Separate out the lines that hold "follow".

* DATA SUPPLIED *
* Start *
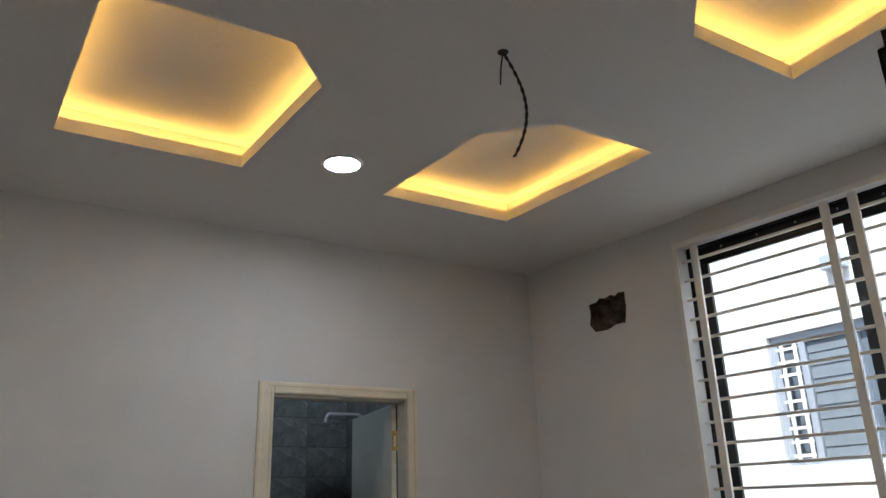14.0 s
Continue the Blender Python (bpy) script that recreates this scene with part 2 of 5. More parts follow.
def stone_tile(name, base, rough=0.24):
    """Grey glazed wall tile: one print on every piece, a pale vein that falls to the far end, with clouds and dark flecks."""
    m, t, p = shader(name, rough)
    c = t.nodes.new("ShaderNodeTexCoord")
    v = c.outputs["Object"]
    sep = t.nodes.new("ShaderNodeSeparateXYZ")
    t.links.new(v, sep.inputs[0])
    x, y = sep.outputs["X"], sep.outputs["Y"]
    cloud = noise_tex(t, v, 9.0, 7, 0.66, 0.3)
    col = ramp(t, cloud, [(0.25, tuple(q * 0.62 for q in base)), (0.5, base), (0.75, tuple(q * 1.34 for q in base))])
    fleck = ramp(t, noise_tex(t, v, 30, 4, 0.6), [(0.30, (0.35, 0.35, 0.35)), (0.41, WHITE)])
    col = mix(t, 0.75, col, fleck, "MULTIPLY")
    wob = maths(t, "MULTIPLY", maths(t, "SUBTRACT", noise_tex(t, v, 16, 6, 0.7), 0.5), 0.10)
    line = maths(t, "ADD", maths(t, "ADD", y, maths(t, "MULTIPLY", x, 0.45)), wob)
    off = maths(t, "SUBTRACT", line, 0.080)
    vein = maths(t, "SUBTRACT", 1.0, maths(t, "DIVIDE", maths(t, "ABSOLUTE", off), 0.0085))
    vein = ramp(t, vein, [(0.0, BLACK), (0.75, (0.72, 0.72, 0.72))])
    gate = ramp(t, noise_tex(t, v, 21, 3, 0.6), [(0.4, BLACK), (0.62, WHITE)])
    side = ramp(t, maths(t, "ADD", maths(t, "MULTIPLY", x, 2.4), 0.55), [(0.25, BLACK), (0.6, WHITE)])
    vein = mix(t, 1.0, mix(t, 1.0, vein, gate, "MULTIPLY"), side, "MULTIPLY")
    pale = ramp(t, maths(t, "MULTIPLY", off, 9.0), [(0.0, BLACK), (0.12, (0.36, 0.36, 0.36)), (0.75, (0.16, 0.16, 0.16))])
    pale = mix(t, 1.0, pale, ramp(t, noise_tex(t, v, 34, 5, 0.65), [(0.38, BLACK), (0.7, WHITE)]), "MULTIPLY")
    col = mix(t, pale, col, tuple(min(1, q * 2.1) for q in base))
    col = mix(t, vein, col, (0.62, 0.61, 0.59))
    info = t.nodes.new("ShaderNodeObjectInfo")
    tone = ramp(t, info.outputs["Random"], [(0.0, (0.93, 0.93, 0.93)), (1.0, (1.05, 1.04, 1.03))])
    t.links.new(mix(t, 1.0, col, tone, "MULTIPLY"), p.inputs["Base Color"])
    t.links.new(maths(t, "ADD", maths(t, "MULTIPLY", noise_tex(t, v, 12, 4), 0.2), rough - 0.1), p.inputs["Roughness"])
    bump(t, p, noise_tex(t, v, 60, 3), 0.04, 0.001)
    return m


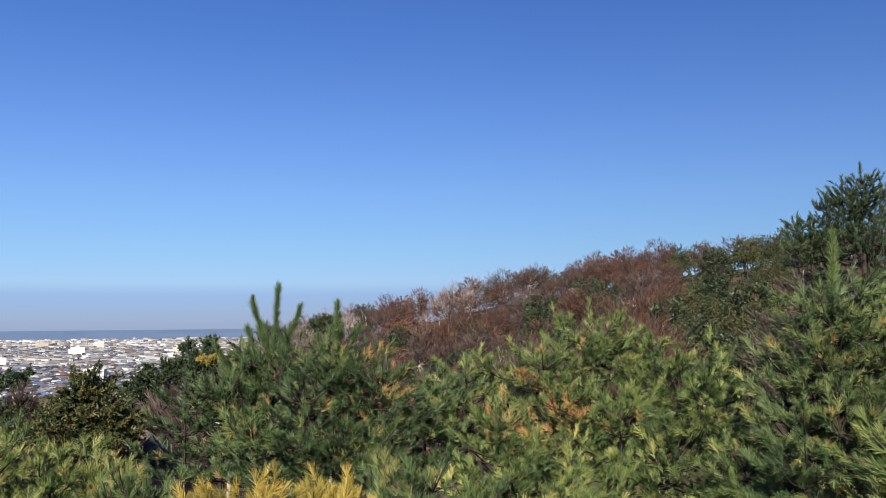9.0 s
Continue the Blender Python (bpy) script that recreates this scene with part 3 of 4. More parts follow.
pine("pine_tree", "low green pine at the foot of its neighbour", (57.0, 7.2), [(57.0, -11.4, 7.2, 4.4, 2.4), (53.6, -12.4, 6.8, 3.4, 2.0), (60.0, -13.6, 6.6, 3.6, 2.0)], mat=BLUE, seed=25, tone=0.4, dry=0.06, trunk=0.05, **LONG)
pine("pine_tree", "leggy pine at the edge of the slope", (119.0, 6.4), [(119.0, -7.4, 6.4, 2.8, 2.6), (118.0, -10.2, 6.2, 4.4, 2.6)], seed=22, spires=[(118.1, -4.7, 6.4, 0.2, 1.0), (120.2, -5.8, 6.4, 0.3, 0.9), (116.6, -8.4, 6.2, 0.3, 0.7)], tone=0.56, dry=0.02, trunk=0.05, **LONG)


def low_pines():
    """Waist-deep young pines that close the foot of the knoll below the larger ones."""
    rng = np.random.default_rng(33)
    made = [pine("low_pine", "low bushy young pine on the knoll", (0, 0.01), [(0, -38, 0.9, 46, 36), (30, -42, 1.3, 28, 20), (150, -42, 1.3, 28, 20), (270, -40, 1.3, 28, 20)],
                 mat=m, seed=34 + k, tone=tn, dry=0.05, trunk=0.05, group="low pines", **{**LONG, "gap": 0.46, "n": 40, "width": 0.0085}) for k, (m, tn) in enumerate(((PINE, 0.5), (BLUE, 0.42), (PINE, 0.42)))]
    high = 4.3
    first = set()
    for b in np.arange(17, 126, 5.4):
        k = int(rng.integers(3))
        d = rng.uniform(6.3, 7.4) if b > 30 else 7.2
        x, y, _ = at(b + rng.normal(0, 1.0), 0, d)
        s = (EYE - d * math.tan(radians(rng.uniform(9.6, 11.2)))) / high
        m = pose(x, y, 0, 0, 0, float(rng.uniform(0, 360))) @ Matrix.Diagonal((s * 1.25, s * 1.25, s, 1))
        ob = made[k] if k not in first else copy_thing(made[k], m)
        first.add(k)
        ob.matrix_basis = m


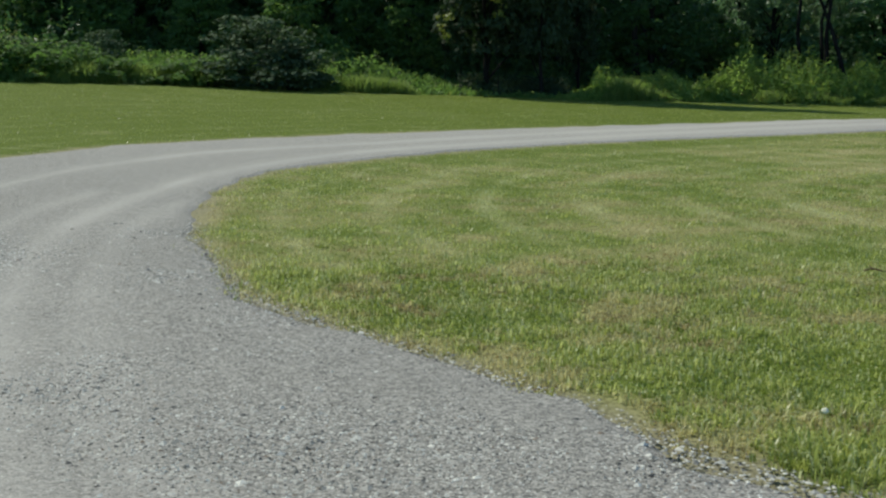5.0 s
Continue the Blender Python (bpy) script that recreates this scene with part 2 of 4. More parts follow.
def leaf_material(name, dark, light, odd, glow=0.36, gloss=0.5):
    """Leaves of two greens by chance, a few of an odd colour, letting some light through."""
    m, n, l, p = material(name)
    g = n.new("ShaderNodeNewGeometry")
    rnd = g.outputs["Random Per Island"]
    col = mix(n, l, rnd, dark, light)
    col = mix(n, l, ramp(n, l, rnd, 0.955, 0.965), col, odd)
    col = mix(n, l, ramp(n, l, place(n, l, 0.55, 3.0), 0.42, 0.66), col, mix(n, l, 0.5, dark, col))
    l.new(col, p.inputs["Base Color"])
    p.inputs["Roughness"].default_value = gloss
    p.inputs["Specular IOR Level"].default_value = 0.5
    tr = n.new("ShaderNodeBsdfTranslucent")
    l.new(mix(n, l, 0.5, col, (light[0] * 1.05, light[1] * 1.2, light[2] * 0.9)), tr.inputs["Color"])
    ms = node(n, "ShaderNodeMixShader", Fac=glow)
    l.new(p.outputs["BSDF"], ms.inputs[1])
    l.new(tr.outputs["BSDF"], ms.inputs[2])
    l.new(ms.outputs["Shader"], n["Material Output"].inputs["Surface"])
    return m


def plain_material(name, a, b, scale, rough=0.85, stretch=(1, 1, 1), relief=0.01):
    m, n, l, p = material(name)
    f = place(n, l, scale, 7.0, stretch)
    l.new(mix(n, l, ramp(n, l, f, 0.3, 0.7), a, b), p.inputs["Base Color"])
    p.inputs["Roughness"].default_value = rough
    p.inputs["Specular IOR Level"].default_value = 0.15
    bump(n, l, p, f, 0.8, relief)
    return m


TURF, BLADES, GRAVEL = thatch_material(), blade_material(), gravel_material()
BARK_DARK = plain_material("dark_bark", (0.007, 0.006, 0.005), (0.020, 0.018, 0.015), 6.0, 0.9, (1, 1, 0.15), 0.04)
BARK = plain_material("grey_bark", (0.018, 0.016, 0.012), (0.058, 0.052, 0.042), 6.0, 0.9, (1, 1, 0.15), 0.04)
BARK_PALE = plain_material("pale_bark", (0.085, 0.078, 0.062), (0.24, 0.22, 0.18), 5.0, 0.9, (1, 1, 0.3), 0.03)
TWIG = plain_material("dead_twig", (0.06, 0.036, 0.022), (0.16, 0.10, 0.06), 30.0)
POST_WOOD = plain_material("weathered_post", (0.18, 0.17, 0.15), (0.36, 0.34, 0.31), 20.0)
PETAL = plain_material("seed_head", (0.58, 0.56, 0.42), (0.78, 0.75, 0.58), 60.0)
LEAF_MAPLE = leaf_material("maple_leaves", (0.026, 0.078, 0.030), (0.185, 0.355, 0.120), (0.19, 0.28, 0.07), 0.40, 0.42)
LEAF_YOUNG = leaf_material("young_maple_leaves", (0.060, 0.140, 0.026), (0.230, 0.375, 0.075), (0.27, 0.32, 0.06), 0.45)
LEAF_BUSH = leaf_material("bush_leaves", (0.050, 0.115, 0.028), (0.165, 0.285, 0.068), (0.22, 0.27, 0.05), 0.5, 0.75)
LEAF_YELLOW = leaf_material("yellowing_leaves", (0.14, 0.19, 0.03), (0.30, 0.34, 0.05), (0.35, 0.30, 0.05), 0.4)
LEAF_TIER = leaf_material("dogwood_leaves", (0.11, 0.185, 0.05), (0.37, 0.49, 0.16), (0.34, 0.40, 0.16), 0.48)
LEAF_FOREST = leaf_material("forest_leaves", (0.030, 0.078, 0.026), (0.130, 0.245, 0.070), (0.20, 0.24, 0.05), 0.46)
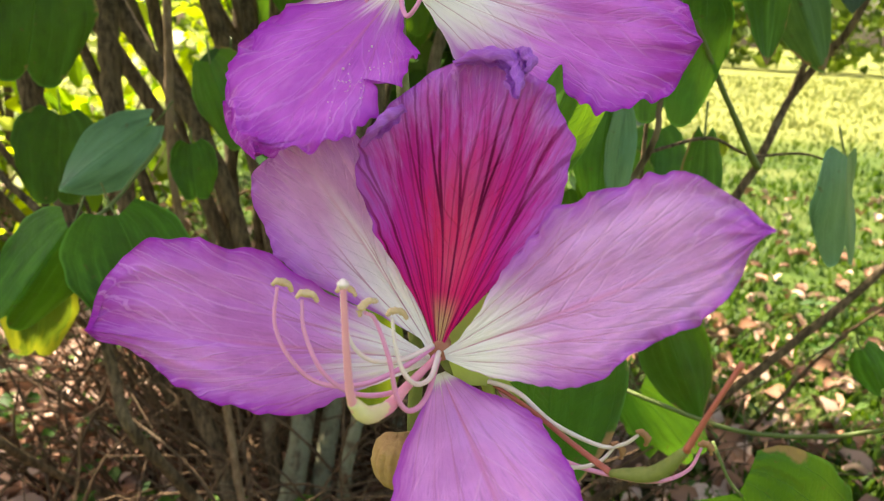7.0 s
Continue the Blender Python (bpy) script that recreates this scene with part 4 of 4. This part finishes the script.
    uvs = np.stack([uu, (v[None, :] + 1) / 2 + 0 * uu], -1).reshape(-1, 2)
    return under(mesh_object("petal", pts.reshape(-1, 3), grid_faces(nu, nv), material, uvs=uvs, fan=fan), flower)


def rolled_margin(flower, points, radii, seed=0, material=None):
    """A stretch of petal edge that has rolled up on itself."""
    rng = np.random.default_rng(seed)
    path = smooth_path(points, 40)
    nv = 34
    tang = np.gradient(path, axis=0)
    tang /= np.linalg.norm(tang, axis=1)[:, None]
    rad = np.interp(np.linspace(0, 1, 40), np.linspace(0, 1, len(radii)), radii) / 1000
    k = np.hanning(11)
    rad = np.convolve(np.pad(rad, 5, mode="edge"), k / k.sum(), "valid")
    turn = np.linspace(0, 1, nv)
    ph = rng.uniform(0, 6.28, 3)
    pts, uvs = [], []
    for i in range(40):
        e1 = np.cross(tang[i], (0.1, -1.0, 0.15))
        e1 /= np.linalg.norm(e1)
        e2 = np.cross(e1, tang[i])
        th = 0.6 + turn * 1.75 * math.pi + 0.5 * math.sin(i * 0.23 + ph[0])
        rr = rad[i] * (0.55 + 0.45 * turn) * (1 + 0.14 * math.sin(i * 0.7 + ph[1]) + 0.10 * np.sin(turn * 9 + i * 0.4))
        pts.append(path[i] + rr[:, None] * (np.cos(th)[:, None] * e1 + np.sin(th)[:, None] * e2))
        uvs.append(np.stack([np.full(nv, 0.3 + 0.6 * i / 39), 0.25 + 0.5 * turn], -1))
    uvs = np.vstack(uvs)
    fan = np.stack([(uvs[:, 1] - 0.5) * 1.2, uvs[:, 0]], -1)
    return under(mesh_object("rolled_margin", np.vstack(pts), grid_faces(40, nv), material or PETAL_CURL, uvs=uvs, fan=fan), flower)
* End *
* REPLY TO THE TASK *
Continue the Blender Python (bpy) script that recreates this scene with part 2 of 5. More parts follow.
Continue the Blender Python (bpy) script that recreates this scene with part 3 of 4. More parts follow.
Continue the Blender Python (bpy) script that recreates this scene with part 2 of 4. More parts follow.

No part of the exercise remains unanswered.